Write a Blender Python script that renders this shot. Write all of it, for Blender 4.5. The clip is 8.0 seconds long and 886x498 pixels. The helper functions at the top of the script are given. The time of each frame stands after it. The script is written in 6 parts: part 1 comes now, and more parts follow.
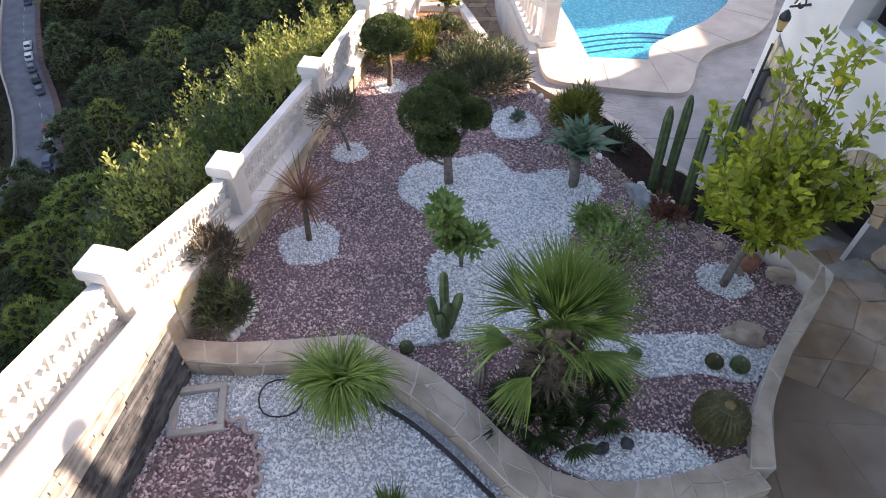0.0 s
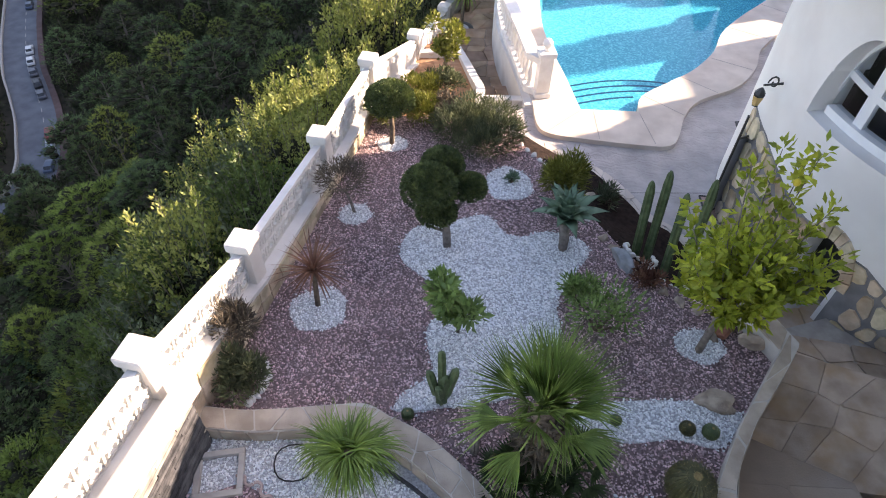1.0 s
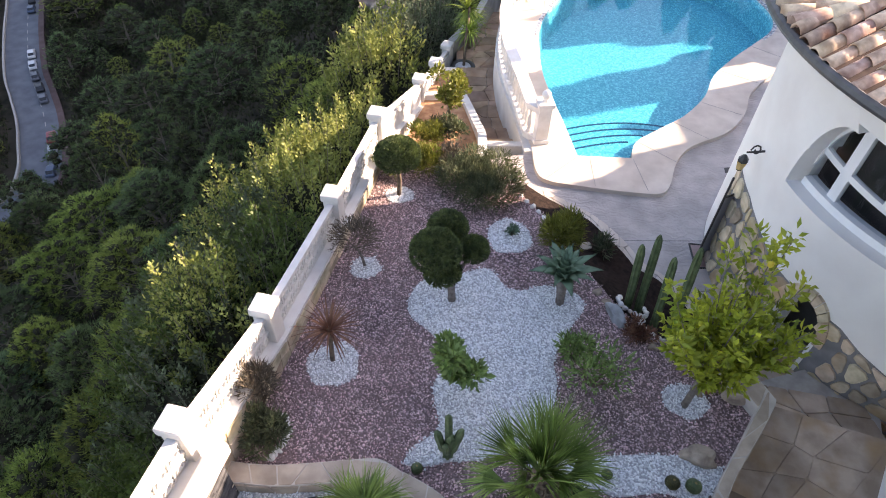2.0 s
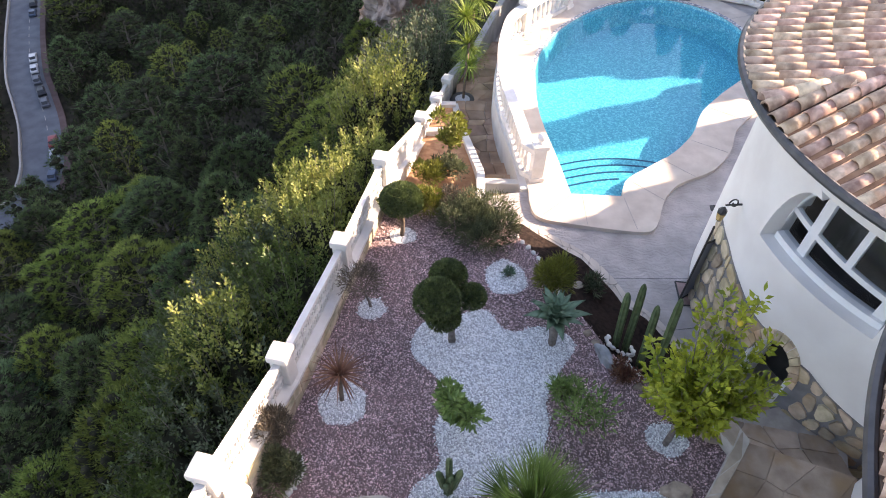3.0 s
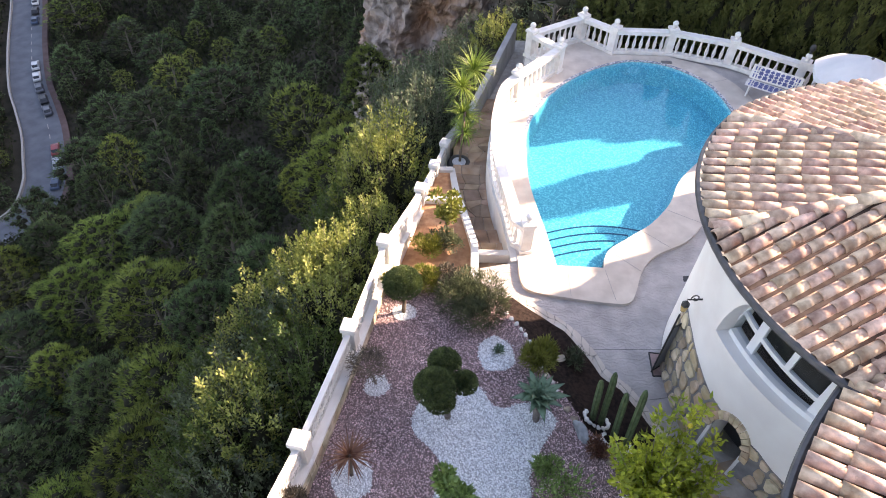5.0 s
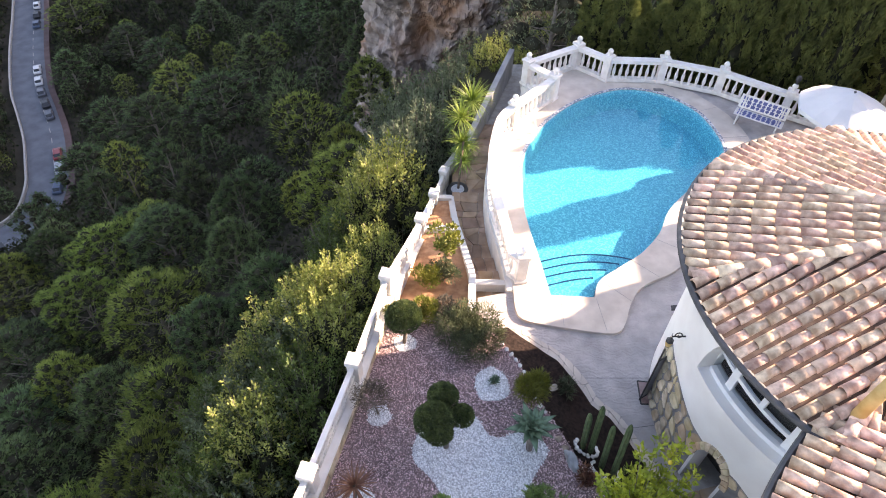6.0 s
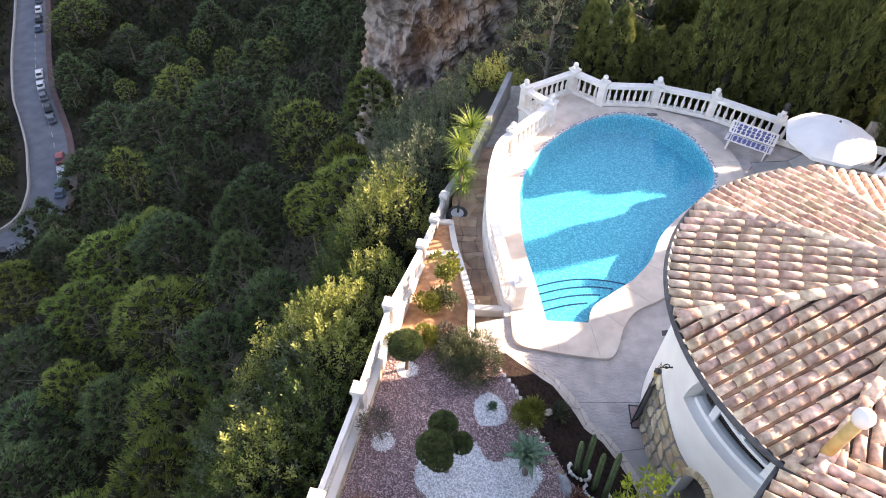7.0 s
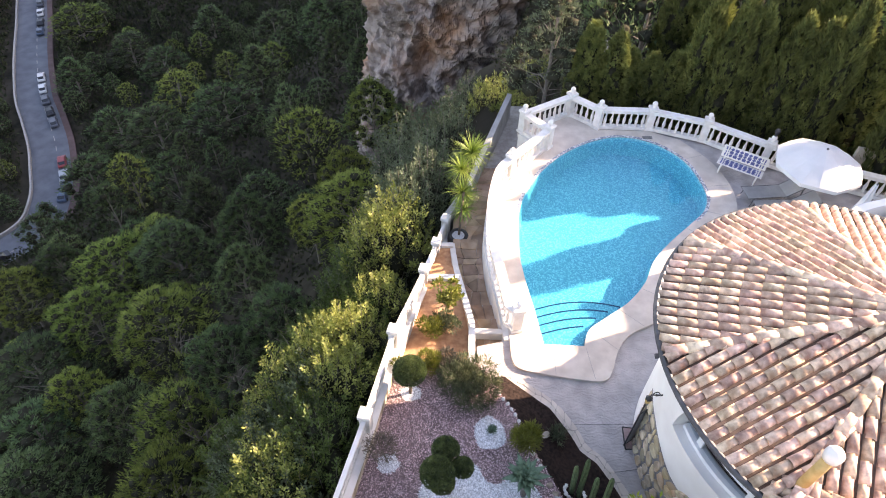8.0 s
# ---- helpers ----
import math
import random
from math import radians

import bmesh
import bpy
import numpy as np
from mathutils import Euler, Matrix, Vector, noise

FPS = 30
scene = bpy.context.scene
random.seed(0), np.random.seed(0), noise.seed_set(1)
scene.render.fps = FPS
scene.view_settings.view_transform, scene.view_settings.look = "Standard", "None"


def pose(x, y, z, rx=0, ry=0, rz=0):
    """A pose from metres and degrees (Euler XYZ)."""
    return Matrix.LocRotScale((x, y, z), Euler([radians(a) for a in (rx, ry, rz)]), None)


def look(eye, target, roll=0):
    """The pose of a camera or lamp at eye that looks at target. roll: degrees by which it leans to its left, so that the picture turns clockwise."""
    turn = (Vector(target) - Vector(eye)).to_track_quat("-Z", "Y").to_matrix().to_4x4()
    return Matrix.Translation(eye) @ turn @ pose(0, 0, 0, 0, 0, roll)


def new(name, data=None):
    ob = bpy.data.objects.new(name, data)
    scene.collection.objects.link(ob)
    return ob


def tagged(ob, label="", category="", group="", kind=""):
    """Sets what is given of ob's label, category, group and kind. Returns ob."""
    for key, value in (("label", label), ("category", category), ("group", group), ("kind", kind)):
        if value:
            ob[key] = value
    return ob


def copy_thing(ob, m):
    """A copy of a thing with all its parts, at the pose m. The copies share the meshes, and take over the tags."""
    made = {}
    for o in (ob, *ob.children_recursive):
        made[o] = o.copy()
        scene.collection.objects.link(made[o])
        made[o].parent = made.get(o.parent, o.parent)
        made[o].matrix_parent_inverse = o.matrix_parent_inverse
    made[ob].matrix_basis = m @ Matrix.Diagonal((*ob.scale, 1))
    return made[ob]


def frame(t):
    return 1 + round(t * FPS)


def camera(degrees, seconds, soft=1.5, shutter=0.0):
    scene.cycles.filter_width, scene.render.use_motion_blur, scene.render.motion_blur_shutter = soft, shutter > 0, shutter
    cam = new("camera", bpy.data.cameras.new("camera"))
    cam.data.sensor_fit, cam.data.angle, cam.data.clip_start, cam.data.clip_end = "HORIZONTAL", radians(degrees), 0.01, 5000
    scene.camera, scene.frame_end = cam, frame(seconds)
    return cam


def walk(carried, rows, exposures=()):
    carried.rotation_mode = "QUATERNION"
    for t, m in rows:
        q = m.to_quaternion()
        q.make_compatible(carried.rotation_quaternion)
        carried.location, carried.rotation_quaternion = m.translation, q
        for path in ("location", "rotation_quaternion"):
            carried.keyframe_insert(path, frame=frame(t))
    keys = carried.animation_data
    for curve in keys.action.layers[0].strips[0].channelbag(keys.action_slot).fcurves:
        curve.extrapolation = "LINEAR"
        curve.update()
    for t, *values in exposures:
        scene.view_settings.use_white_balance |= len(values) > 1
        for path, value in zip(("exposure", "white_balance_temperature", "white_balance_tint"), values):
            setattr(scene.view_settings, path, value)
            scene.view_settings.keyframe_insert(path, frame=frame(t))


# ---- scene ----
cam = camera(70.8, 8.0, 1.0)
METRES, EYE, TILT, LEAN, TURN = 8.0, 6.0, -47.6, -0.8, 0.0
ROWS = [
    (0.0, 0.0, 0.0, 0.0, -0.0, 0.0, 0.0),
    (0.5, 0.0028, -0.0389, 0.0461, -0.02, 0.06, -0.07),
    (1.0, 0.0015, -0.0742, 0.0976, -0.04, 0.12, -0.14),
    (1.5, -0.0041, -0.111, 0.1477, -0.06, 0.16, -0.2),
    (3.0, -0.0118, -0.2388, 0.2815, -0.12, 0.22, -0.3),
    (3.5, -0.0108, -0.283, 0.3236, -0.15, 0.24, -0.31),
    (4.0, -0.0084, -0.3236, 0.376, -0.17, 0.24, -0.35),
    (4.5, -0.009, -0.3634, 0.4266, -0.18, 0.23, -0.33),
    (6.0, -0.0052, -0.4925, 0.5687, -0.18, 0.24, -0.3),
    (6.5, -0.0076, -0.5363, 0.6098, -0.17, 0.25, -0.28),
    (7.0, -0.0062, -0.5766, 0.6558, -0.16, 0.26, -0.28),
    (7.5, -0.0079, -0.6197, 0.7029, -0.16, 0.26, -0.29),
    (8.0, -0.0129, -0.6628, 0.7444, -0.16, 0.24, -0.27),
]
walk(cam, [(t, pose(0, 0, EYE, TILT, LEAN, TURN) @ pose(METRES * x, METRES * y, METRES * z, 90 + pitch, roll, yaw)) for t, x, y, z, yaw, pitch, roll in ROWS],
     exposures=((0.0, 1.7, 7850, 24), (2.0, 1.78, 7950, 25), (5.0, 1.95, 8100, 26), (8.0, 2.06, 8180, 26)))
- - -
=== STATED TASK ===
Go from the first line of the data above to the line containing "import math" and retype exactly those lines, both included, but none of the pictures.

=== SOLUTION TO THE PROBLEM ===
Write a Blender Python script that renders this shot. Write all of it, for Blender 4.5. The clip is 8.0 seconds long and 886x498 pixels. The helper functions at the top of the script are given. The time of each frame stands after it. The script is written in 6 parts: part 1 comes now, and more parts follow.
0.0 s
1.0 s
2.0 s
3.0 s
5.0 s
6.0 s
7.0 s
8.0 s
# ---- helpers ----
import math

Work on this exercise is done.